SAMOA es un local sinónimo de comida, bebidas y entretenimiento. Un oasis, donde te venden la maravillosa oportunidad de sentirte como en algún rincón de las Islas Polinesias, con el sabor de la mejor comida. Además de una exquisita coctelería más exótica que sus precios y por supuesto, el calor de la gente de Venezuela en un ambiente único en su estilo. Perfecto para el adulto que busca almorzar o cenar para luego extender el rato con un buen vino y desahogarse con la mujer de otro hombre o con el hombre de otra mujer; en fin es el lugar indicado para ir con “la otra”. Como sea, este es un establecimiento divino, donde cada quien se concentra en las piernas y/o la cartera de su acompañante.
Poseo cierta fascinación por la conducta humana. Me gusta detenerme en la observación de sus movimientos, tantear hallazgos, buscar algún gesto que me diga algo de quienes son. Realmente, disfruto especulando la historia de algún personaje desconocido. SAMOA “La isla de la gente feliz” es un festín para personas como yo –con ojos que burlan la seguridad-. Todos están tan pendientes de criticar a la chica que se niega a cumplir los patrones establecidos por la moda, que se olvidan de cuidar su propia actuación. Entonces, están allí como una prenda exótica: Dispuestos a ser observados, con sus despechos e ideas fracasadas saliendo a toneladas por los poros.
Voy con la historia, no me hago responsable de las pesadillas que esto les pueda causar, ni de mentes débiles atrofiadas por lo que leerán a continuación. Así sucedió: El pasado viernes, por un repentino ataque de aburrimiento, me encontré sentada con un grupo de amigos en una mesa de cuatro puestos, en ese maravilloso lugar (SAMOA), frente a mí otra de las tantas mesas, pero esta era mucho más grande, ocupada por siete hombres de edades comprendidas entre 40 y 50 años, todos trabajadores de la Compañía líder mundial en productos y servicios automotrices (Ford), por si el logotipo azul y blanco estampado en sus franelas no era suficiente para alardear de su muy cómodo estilo de vida, en sus muñecas relojes y prendas de valor o fantasía muy engañosa.

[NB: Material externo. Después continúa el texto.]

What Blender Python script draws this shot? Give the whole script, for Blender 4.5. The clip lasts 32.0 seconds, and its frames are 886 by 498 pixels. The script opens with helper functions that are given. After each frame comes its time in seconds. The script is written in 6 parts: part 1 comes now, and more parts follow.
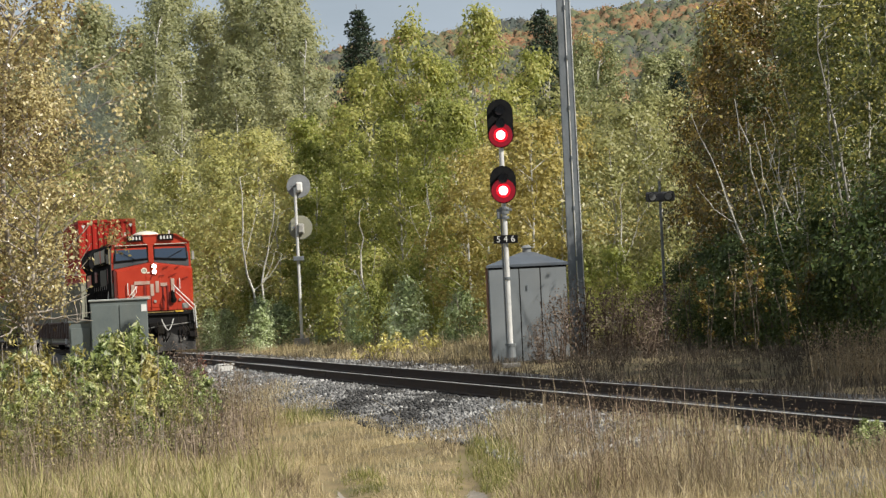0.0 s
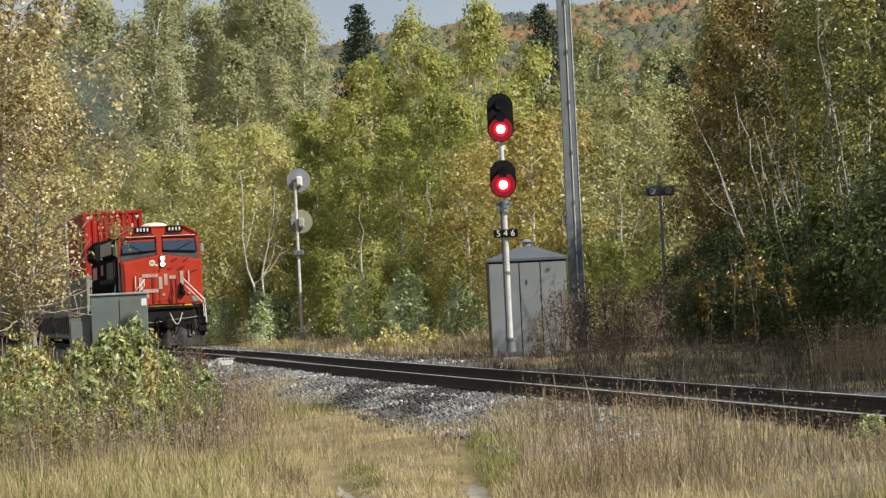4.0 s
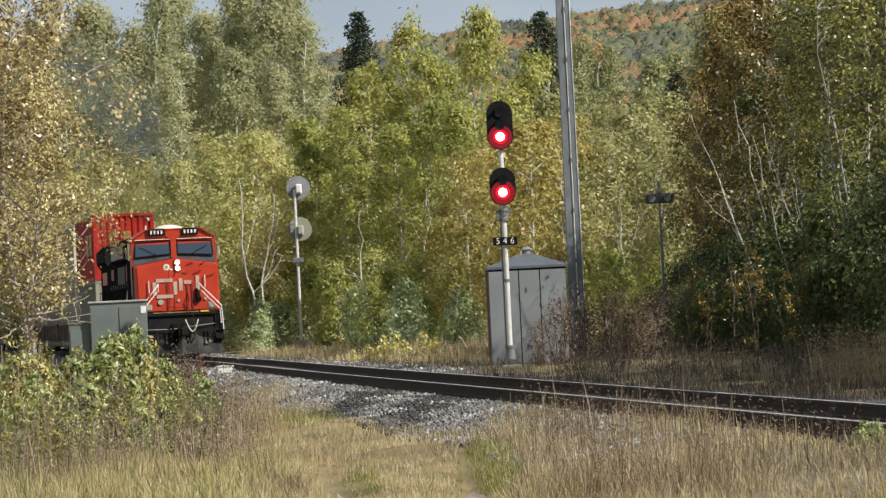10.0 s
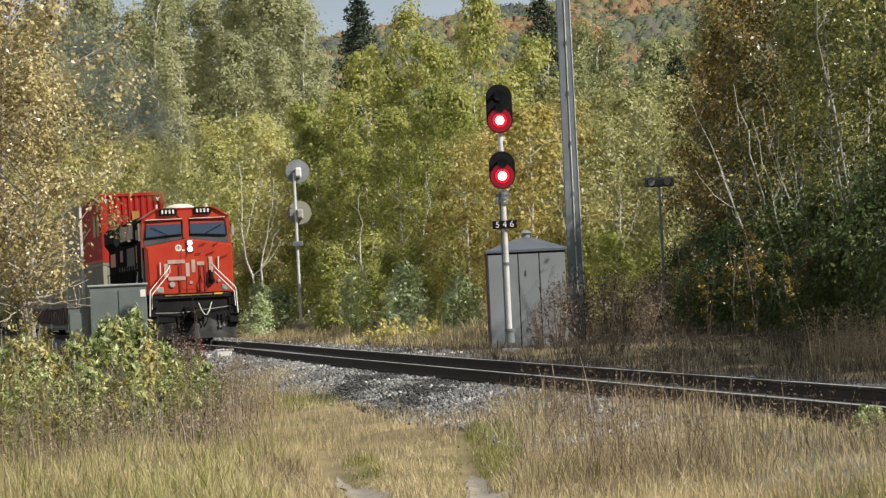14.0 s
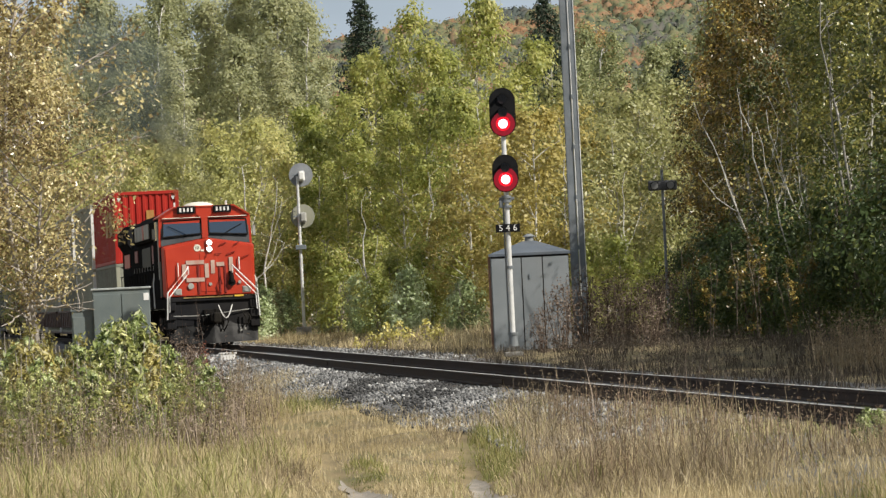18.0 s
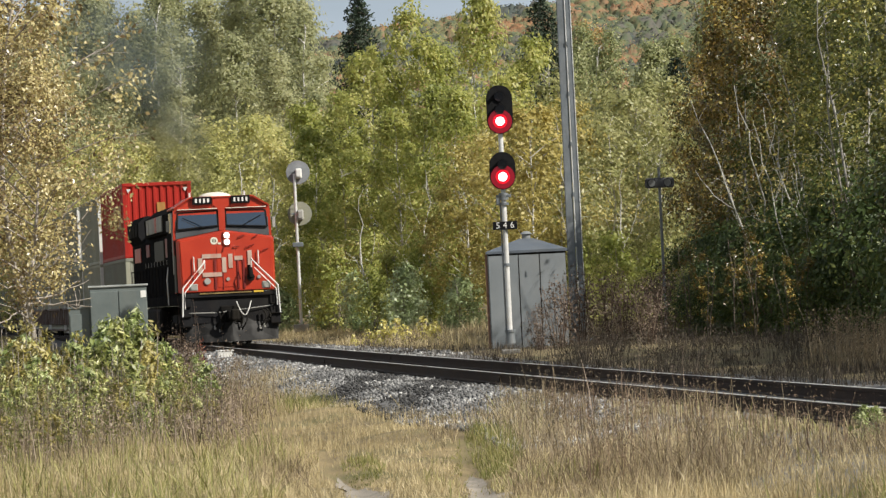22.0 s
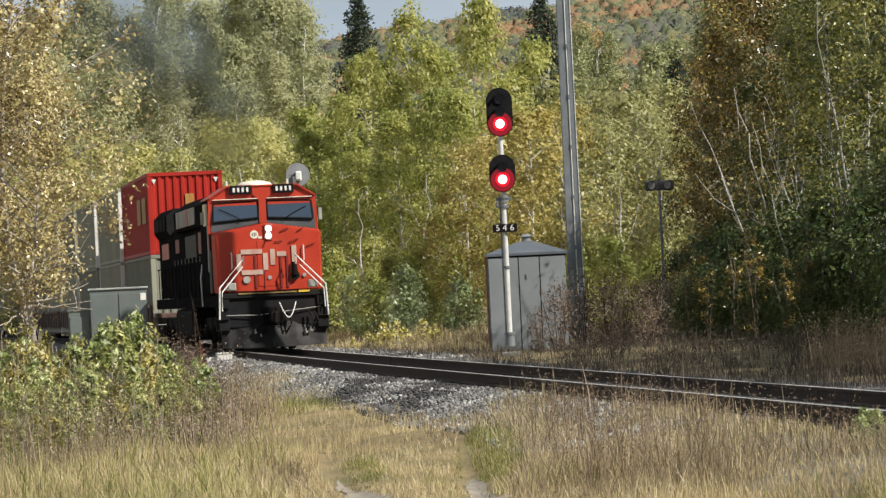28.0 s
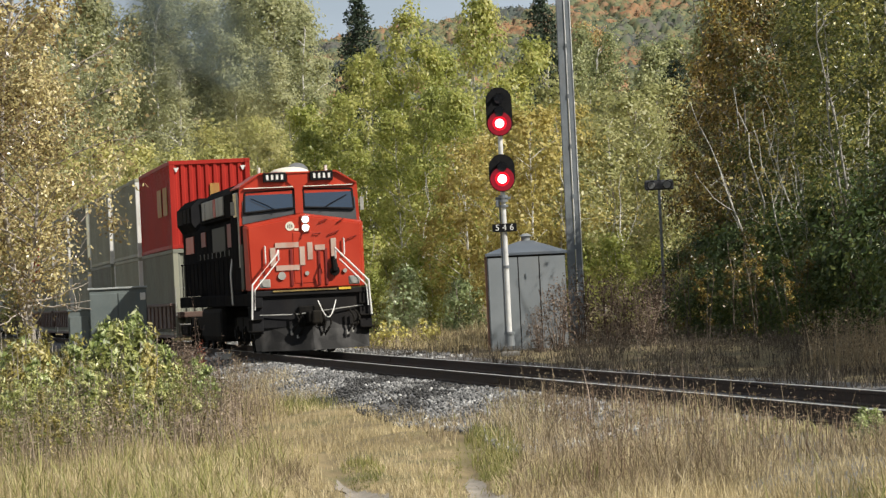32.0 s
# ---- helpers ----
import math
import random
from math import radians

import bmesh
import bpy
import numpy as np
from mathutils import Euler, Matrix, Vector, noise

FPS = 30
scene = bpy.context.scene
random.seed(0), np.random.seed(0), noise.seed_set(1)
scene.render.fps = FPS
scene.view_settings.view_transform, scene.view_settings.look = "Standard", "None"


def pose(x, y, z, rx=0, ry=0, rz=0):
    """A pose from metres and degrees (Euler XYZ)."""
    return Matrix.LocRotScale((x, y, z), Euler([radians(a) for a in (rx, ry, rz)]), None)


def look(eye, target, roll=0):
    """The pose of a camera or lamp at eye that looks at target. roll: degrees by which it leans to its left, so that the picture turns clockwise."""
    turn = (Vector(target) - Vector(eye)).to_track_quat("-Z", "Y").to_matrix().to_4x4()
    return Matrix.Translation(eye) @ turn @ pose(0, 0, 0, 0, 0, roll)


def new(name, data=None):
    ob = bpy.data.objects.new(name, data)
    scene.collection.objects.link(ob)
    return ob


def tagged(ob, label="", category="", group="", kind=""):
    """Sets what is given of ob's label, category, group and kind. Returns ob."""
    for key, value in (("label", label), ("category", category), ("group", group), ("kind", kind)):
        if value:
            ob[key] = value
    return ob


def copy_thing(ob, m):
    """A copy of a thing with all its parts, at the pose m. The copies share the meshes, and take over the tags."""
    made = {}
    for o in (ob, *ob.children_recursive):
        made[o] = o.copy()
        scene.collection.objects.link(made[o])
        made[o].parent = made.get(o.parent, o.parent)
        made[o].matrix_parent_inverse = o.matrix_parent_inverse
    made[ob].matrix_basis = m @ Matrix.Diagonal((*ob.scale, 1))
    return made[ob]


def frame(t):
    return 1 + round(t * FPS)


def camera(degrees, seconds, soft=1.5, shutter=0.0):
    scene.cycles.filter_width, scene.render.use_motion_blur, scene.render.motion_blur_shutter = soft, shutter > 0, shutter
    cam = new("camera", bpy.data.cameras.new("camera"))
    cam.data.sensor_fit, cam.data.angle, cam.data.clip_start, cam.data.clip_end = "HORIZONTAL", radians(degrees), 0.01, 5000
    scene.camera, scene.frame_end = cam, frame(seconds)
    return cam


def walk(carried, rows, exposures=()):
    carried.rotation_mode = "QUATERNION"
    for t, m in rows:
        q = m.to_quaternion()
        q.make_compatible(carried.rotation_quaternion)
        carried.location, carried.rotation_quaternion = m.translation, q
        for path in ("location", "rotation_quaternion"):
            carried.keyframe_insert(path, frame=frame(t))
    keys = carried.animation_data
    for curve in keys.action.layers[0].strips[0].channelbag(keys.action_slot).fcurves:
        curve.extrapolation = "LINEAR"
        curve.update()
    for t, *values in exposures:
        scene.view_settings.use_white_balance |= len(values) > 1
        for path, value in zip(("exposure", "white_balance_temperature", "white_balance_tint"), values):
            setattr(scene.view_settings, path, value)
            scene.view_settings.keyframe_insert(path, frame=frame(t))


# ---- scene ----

Tan transparentes y descifrables como unos libros abiertos. Estos hombres estaban acompañados por 4 chicas, unas jóvenes preciosas, claro, solo si te gustan las mujeres plásticas y rubias de cerebro. Capaces de besar a cuanta cana le ponga el ojo.
Ser observadora puede representar una bendición y una maldición, dependiendo del contexto. Durante ese infame momento de tortura visual, fue un verdadero fastidio. Centré la mirada en aquel grupo de seres aparentemente pertenecientes a una sexta donde, juzgando por el cóctel de babas que hacían al compartir la misma mujer, se evidencia que las relaciones sexuales deben ser un acto grupal. Cuando me di cuenta estaba diciéndole a mi acompañante «ve al hombre alto. Le está montando cuernos a su esposa».
Por si fuera poco, «la otra» del hombre alto, vendió a una de sus amigas por medio de una fotografía (en traje de baño) a otro sujeto un poco mayor de 50. Las señales estaban ahí, ellas buscaban un cajero automático y ellos unas jóvenes para pasar la noche fuera de casa.
Imagino la escena: En un buen hotel de la zona el señor que ya es abuelo, olvidó la pastilla azul en su Explorer nueva. Mientras el sujeto baja al estacionamiento rápidamente en busca de sus erecciones encapsuladas, en la habitación permanece “la otra” arreglando su cabello postizo y tomando cualquier tipo de antieméticos para calmar las nauseas que le produce el simple hecho de imaginar el cuerpo desnudo de su patrocinante.
-Ve y descubre la experiencia de SAMOA.